# [Problem to work on]
Pick out the lines containing "recreates".

Items from a dataset:
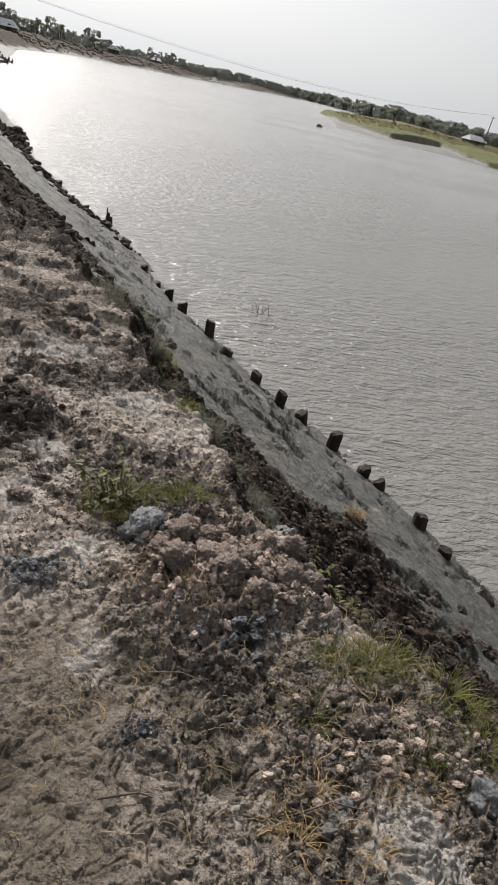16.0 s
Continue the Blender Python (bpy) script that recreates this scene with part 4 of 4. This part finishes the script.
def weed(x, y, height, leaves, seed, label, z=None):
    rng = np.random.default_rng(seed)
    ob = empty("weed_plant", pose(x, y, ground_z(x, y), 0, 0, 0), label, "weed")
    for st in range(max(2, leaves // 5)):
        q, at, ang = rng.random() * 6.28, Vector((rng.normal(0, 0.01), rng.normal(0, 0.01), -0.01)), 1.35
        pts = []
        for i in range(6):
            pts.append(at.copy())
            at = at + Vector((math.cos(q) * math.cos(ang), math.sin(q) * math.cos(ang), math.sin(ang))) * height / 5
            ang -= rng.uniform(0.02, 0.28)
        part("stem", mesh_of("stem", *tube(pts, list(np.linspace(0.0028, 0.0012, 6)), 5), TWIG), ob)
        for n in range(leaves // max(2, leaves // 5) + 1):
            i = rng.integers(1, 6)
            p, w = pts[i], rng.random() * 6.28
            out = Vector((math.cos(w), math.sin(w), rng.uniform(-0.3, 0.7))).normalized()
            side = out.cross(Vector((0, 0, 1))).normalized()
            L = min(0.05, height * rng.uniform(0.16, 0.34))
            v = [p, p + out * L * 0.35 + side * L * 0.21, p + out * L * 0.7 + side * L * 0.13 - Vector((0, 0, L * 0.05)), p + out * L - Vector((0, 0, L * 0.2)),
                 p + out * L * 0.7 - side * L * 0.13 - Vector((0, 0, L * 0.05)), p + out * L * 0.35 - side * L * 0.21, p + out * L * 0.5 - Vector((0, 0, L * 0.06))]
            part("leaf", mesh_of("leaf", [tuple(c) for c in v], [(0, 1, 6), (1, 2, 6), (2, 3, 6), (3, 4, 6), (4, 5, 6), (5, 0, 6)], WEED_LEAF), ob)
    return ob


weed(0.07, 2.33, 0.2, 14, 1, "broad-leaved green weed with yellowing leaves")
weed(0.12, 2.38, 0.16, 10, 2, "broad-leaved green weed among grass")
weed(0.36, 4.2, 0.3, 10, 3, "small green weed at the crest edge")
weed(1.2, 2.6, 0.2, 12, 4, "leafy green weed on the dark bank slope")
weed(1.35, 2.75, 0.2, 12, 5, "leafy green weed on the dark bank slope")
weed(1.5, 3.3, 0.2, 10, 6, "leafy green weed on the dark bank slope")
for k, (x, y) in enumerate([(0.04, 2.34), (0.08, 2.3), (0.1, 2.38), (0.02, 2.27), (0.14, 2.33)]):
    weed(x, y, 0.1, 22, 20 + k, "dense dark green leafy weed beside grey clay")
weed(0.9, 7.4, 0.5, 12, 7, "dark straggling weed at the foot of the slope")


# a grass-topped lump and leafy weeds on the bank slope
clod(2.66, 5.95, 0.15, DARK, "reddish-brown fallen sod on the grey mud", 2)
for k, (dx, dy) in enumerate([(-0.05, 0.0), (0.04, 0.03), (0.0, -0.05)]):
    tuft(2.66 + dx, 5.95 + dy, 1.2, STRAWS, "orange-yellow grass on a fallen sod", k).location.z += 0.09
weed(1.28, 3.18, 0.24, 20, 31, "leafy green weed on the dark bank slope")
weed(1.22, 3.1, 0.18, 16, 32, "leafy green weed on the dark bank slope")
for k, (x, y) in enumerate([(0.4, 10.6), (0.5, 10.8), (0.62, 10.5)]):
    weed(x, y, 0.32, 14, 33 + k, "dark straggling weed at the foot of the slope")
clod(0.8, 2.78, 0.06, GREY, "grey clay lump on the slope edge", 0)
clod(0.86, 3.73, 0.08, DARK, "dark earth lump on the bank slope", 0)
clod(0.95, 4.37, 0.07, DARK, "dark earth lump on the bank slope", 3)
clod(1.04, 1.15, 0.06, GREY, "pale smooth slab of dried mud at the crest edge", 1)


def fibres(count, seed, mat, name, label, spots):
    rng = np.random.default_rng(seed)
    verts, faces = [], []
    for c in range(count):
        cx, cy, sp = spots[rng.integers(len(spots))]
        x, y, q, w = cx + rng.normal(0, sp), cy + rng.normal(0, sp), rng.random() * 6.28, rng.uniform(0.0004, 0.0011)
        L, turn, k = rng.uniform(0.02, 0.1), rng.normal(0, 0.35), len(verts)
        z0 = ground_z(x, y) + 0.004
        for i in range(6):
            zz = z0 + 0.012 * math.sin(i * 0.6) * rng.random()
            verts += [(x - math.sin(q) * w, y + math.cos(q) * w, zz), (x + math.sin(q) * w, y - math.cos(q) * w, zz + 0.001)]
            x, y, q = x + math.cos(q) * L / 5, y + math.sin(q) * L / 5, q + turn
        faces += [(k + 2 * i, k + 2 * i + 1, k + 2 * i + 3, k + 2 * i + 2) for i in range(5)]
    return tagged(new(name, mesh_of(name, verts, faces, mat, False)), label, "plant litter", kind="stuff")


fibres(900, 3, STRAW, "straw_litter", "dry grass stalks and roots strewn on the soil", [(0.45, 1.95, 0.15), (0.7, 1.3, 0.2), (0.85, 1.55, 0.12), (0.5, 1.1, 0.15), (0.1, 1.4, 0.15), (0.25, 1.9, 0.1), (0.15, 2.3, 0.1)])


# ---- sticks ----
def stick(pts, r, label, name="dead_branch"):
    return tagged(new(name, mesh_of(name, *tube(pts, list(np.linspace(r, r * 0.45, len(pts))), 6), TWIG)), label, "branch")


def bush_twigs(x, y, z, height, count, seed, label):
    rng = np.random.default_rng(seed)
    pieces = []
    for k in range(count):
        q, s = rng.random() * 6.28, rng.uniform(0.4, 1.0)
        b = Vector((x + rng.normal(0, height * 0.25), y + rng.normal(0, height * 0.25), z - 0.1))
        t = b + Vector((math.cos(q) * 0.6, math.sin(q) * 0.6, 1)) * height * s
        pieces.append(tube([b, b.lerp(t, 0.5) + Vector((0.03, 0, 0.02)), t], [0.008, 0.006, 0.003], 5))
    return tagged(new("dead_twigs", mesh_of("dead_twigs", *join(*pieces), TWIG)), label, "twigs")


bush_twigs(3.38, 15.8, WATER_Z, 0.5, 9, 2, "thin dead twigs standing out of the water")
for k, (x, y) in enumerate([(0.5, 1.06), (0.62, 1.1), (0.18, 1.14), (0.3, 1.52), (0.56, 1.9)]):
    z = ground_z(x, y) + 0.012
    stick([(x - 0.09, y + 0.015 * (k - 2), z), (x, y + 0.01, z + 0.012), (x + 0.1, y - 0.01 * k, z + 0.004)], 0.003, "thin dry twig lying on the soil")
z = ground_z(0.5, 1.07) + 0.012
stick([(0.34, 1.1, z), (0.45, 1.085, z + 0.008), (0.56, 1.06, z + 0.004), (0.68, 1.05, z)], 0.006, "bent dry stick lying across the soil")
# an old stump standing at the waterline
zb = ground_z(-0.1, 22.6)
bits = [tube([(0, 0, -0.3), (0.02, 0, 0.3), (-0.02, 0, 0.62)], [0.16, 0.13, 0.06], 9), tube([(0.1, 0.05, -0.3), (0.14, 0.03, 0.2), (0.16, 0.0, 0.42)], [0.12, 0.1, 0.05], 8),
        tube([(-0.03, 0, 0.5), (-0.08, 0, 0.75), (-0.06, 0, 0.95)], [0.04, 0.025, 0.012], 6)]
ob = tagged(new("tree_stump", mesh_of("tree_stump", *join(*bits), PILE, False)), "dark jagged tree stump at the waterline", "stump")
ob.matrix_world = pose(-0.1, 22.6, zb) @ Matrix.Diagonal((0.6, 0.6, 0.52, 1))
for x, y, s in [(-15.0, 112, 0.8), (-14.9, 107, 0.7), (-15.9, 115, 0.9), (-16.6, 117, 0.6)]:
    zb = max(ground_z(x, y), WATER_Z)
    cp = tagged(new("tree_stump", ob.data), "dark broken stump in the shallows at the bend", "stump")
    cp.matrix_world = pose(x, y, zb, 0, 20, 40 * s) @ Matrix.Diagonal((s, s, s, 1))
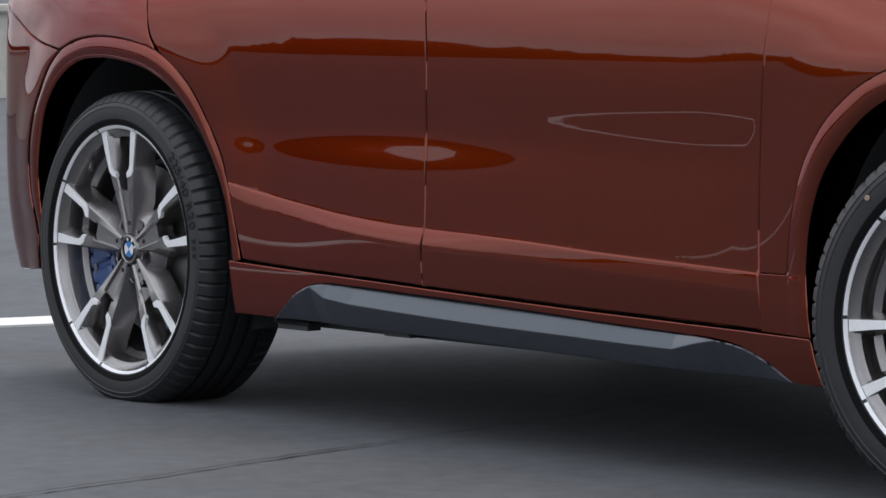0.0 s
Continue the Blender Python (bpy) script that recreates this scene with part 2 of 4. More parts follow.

# [Problem solution]
Continue the Blender Python (bpy) script that recreates this scene with part 4 of 4. This part finishes the script.
Continue the Blender Python (bpy) script that recreates this scene with part 2 of 4. More parts follow.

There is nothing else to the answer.